_SUPPLIED DATA_
—————

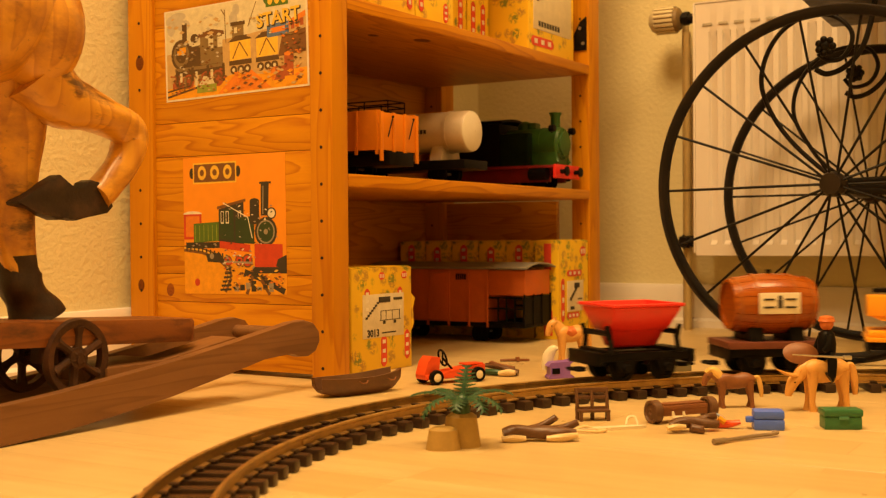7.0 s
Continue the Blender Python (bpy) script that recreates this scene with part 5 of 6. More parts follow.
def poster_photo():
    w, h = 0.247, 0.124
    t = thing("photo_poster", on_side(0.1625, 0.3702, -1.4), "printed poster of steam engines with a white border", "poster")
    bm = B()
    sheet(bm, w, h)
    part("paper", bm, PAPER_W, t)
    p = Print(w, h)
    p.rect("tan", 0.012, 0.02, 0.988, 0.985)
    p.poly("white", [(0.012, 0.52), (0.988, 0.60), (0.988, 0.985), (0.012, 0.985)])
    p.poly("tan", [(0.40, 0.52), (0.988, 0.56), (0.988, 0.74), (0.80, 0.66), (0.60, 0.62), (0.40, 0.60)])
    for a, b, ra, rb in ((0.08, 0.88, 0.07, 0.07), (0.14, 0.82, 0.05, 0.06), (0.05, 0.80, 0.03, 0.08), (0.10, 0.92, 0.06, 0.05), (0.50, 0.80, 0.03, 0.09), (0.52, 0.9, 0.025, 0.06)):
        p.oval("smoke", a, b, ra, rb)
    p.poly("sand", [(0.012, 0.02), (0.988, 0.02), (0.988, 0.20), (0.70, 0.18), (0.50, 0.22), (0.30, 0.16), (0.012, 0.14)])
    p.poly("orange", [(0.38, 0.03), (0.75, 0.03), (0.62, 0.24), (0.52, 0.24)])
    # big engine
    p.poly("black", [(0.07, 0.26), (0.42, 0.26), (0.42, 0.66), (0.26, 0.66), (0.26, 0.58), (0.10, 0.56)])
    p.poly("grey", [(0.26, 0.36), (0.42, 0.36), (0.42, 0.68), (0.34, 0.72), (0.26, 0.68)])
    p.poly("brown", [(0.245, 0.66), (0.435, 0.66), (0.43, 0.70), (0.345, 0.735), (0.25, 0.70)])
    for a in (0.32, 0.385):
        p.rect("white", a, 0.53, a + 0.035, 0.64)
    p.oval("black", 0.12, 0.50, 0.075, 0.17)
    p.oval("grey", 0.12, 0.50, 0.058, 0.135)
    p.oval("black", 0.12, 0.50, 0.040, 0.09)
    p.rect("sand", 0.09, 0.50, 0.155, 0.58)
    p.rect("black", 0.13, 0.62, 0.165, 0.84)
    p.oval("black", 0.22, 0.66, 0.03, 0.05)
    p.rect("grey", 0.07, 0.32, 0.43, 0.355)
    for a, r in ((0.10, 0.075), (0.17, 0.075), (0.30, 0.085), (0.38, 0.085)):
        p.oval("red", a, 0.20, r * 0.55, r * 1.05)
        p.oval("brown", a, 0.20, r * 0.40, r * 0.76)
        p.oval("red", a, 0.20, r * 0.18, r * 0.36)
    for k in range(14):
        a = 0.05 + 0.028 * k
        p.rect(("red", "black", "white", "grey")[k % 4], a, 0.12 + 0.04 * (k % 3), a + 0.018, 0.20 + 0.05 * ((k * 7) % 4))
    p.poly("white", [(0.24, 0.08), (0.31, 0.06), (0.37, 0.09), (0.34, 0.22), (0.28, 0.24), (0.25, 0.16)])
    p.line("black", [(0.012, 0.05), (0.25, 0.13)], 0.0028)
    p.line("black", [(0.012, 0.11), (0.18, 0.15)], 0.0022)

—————

Leave out the pictures and give the listing above again exactly.

7.0 s
Continue the Blender Python (bpy) script that recreates this scene with part 5 of 6. More parts follow.
def poster_photo():
    w, h = 0.247, 0.124
    t = thing("photo_poster", on_side(0.1625, 0.3702, -1.4), "printed poster of steam engines with a white border", "poster")
    bm = B()
    sheet(bm, w, h)
    part("paper", bm, PAPER_W, t)
    p = Print(w, h)
    p.rect("tan", 0.012, 0.02, 0.988, 0.985)
    p.poly("white", [(0.012, 0.52), (0.988, 0.60), (0.988, 0.985), (0.012, 0.985)])
    p.poly("tan", [(0.40, 0.52), (0.988, 0.56), (0.988, 0.74), (0.80, 0.66), (0.60, 0.62), (0.40, 0.60)])
    for a, b, ra, rb in ((0.08, 0.88, 0.07, 0.07), (0.14, 0.82, 0.05, 0.06), (0.05, 0.80, 0.03, 0.08), (0.10, 0.92, 0.06, 0.05), (0.50, 0.80, 0.03, 0.09), (0.52, 0.9, 0.025, 0.06)):
        p.oval("smoke", a, b, ra, rb)
    p.poly("sand", [(0.012, 0.02), (0.988, 0.02), (0.988, 0.20), (0.70, 0.18), (0.50, 0.22), (0.30, 0.16), (0.012, 0.14)])
    p.poly("orange", [(0.38, 0.03), (0.75, 0.03), (0.62, 0.24), (0.52, 0.24)])
    # big engine
    p.poly("black", [(0.07, 0.26), (0.42, 0.26), (0.42, 0.66), (0.26, 0.66), (0.26, 0.58), (0.10, 0.56)])
    p.poly("grey", [(0.26, 0.36), (0.42, 0.36), (0.42, 0.68), (0.34, 0.72), (0.26, 0.68)])
    p.poly("brown", [(0.245, 0.66), (0.435, 0.66), (0.43, 0.70), (0.345, 0.735), (0.25, 0.70)])
    for a in (0.32, 0.385):
        p.rect("white", a, 0.53, a + 0.035, 0.64)
    p.oval("black", 0.12, 0.50, 0.075, 0.17)
    p.oval("grey", 0.12, 0.50, 0.058, 0.135)
    p.oval("black", 0.12, 0.50, 0.040, 0.09)
    p.rect("sand", 0.09, 0.50, 0.155, 0.58)
    p.rect("black", 0.13, 0.62, 0.165, 0.84)
    p.oval("black", 0.22, 0.66, 0.03, 0.05)
    p.rect("grey", 0.07, 0.32, 0.43, 0.355)
    for a, r in ((0.10, 0.075), (0.17, 0.075), (0.30, 0.085), (0.38, 0.085)):
        p.oval("red", a, 0.20, r * 0.55, r * 1.05)
        p.oval("brown", a, 0.20, r * 0.40, r * 0.76)
        p.oval("red", a, 0.20, r * 0.18, r * 0.36)
    for k in range(14):
        a = 0.05 + 0.028 * k
        p.rect(("red", "black", "white", "grey")[k % 4], a, 0.12 + 0.04 * (k % 3), a + 0.018, 0.20 + 0.05 * ((k * 7) % 4))
    p.poly("white", [(0.24, 0.08), (0.31, 0.06), (0.37, 0.09), (0.34, 0.22), (0.28, 0.24), (0.25, 0.16)])
    p.line("black", [(0.012, 0.05), (0.25, 0.13)], 0.0028)
    p.line("black", [(0.012, 0.11), (0.18, 0.15)], 0.0022)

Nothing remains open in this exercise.